Investors Eager For Economic Opening Of North Korea
If North Korean leader Kim Jong Un manages detente in his summit with President Trump, it could be a prelude to opening one of the most closed economies in the world.
During his trip to Singapore, Kim has hinted he might be in favor of beginning that process. North Korea's state media reported on Tuesday that Kim was impressed with the city-state's economic development, and hopes he can learn from the country.
The Korean Central News Agency also reported that Kim said Singapore was "clean and beautiful," while visiting the observation deck of the Marina Bay Sands hotel. Significantly, North Korea's heavily censored state media has also not shied away from showing Singapore's advanced economic development compared to North Korea's: state news agencies have been publishing photos of Kim with a backdrop of Singapore's impressive skyline, replete with modern skyscrapers.
In advance of the historic summit, the first between a sitting U.S. president and leader of North Korea, American officials dangled economic support of North Korea as a carrot for Pyongyang's willingness to get rid of its nuclear arsenal. Trump has spoken of North Korea's huge "economic potential," and The Wall Street Journal reports Secretary of State Mike Pompeo said that if Kim agrees to denuclearization, the U.S. would be happy to share "technology, knowledge, entrepreneurship, efforts to build systems."
Chinese, South Korean, and some American investors might be eager for such an opportunity.
Earlier this year South Korean President Moon Jae-in instructed his Cabinet to explore ways to finance inter-Korean business and trade projects. In his meeting with Kim at the Korean Demilitarized Zone, Moon gave him a USB flash drive with blueprints for economic cooperation.
North and South Korea have established such joint investment and trade projects before, which were a focal point of South Korea's "Sunshine policy" towards North Korea between 1998 and 2008.
Until 2016 more than 100 South Korean companies employed approximately 54,000 North Korean workers in the Kaesong Industrial Complex, inside North Korea. The aim of the project, launched in 2004, was to enable South Korean companies to use North Korean labor to manufacture products. The complex was shut down by the conservative administration of President Park Geun-hye.
While trade and investment with North Korea might be a means for South Korea to maintain peace on the Korean peninsula, for China it is also a way to make money, and shore up its relationship with the leadership in Pyongyang.
China is North Korea's historic ally, and biggest trading partner, accounting for 90 percent of trade with North Korea. Until trade restrictions were imposed on North Korea last fall, China's trade with the regime had steadily increased over the past few years.
In 2011, Forbes reported that one American investor hoped to bring Coca-Cola to North Korea. More recently, NBC News said a U.S. intelligence report revealed that Kim may allow a "Western hamburger franchise" into the country as a sign of goodwill to the United States.

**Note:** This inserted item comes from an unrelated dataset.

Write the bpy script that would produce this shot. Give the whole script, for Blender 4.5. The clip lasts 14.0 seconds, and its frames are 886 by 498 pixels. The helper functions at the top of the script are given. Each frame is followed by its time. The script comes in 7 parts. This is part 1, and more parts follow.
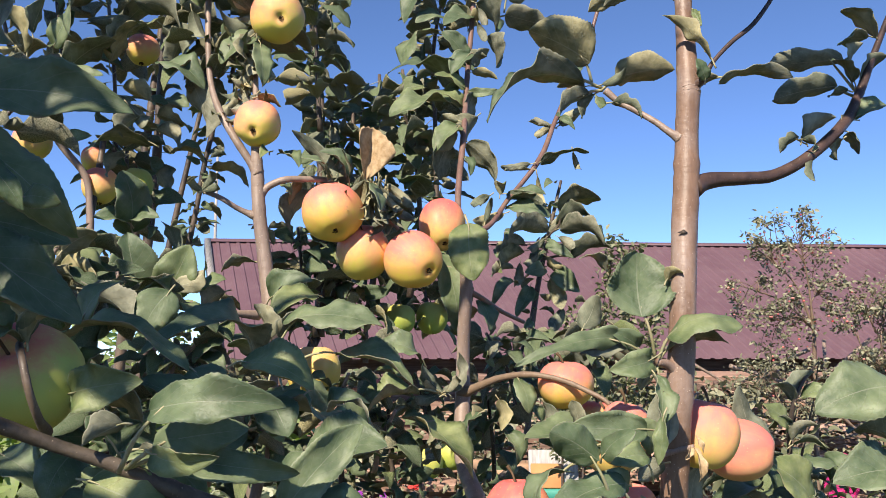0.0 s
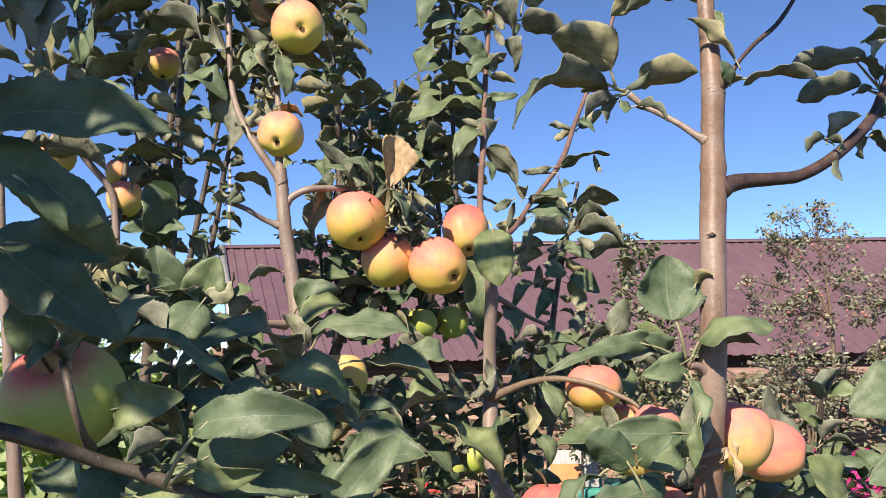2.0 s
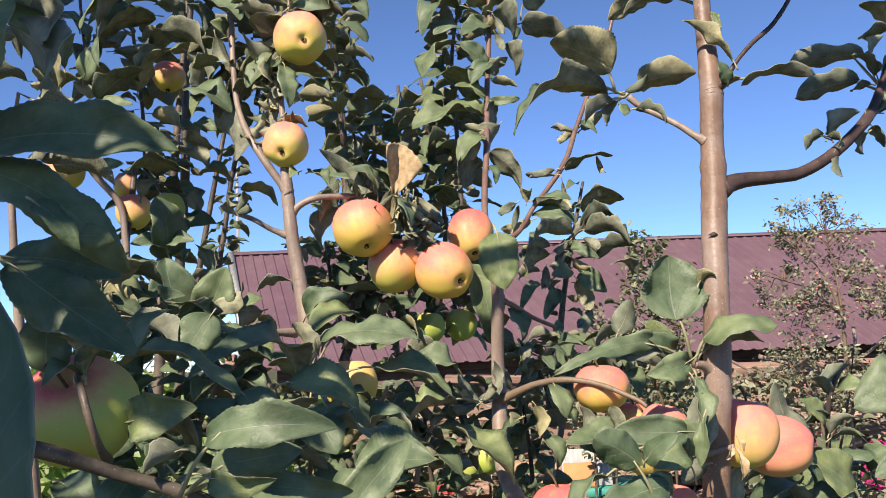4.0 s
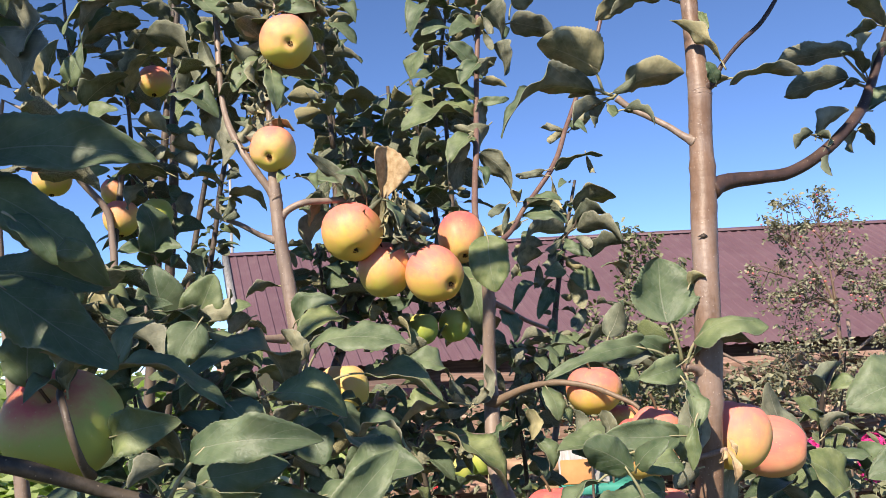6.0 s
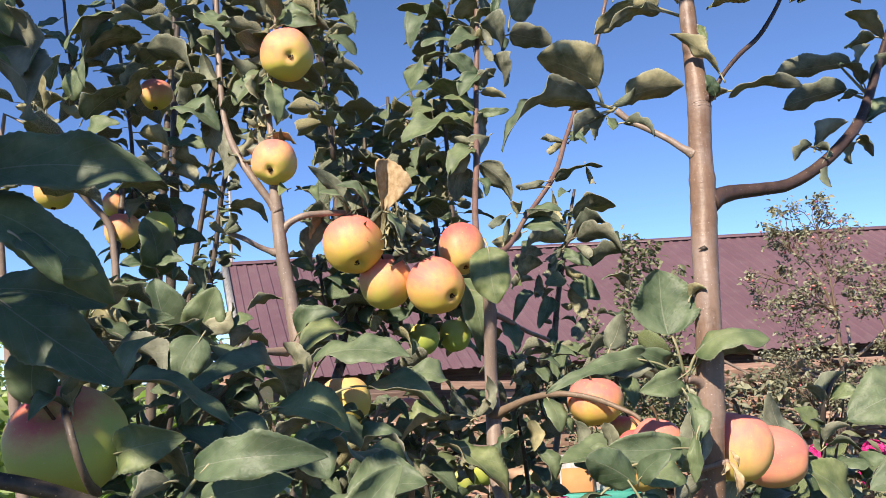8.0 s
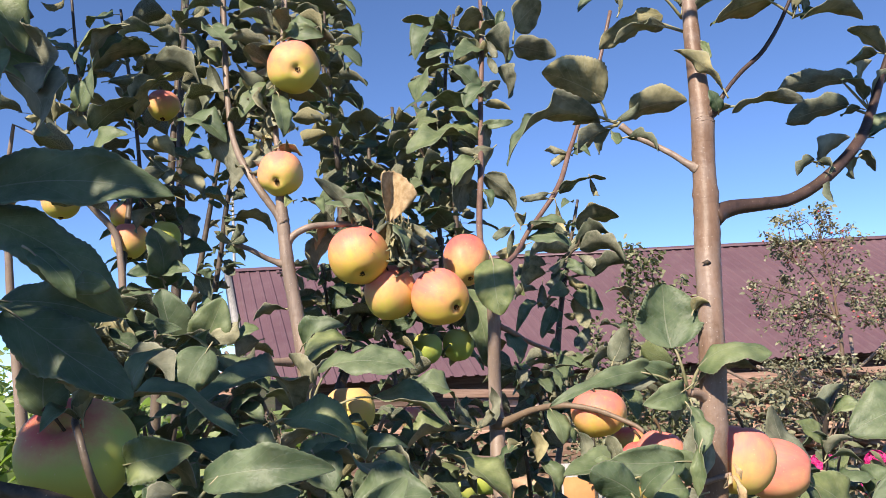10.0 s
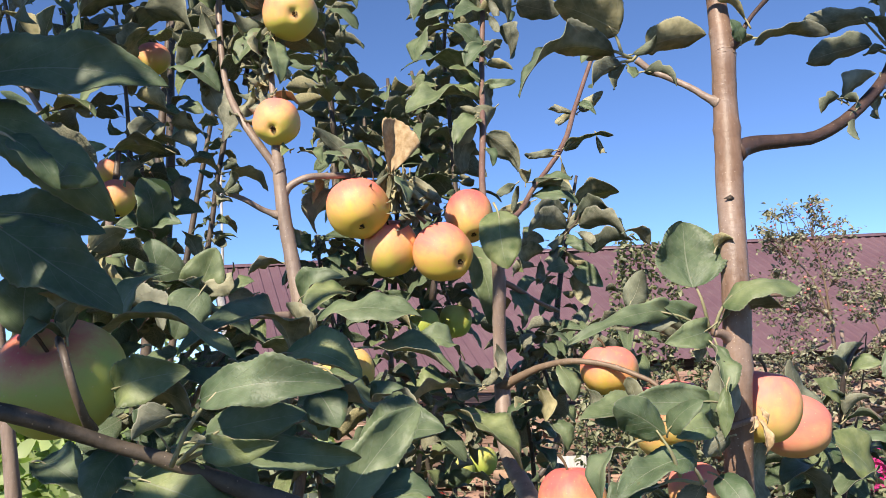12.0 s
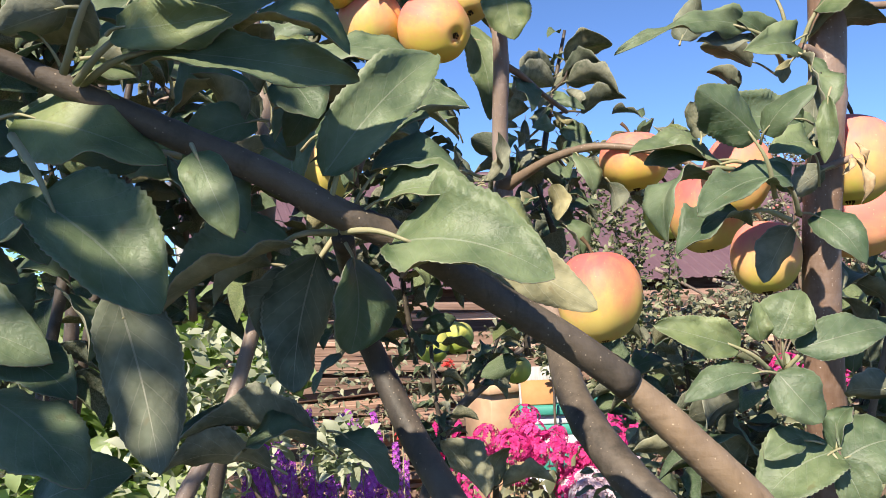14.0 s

Geographically, North Korea's location is a potential crossroads between South Korea and China, which both have powerful economies. Its strategic location makes North Korea ripe for the construction of infrastructure, rail, and road routes. While its economy is currently based on agriculture, it has substantial reserves of iron ore, coal, limestone and metals, and North Korea's young population, with a median age of 34, could help in its transformation.
However, North Korea's unskilled workforce, and lack of a developed legal system, are just some of the significant challenges investors might face, but the country also presents tantalizing opportunities.
Trump tweeted last month he believes North Korea will be a great economic and financial nation in the future, "Kim Jong Un agrees with me on this. It will happen!"
In North Korea, CNN reports that on the day of Trump and Kim's meeting, news anchor Ri Chun Hee informed the nation that Kim had landed in Singapore, and called the summit a "historical first" that is "garnering the attention and hopes of the entire world."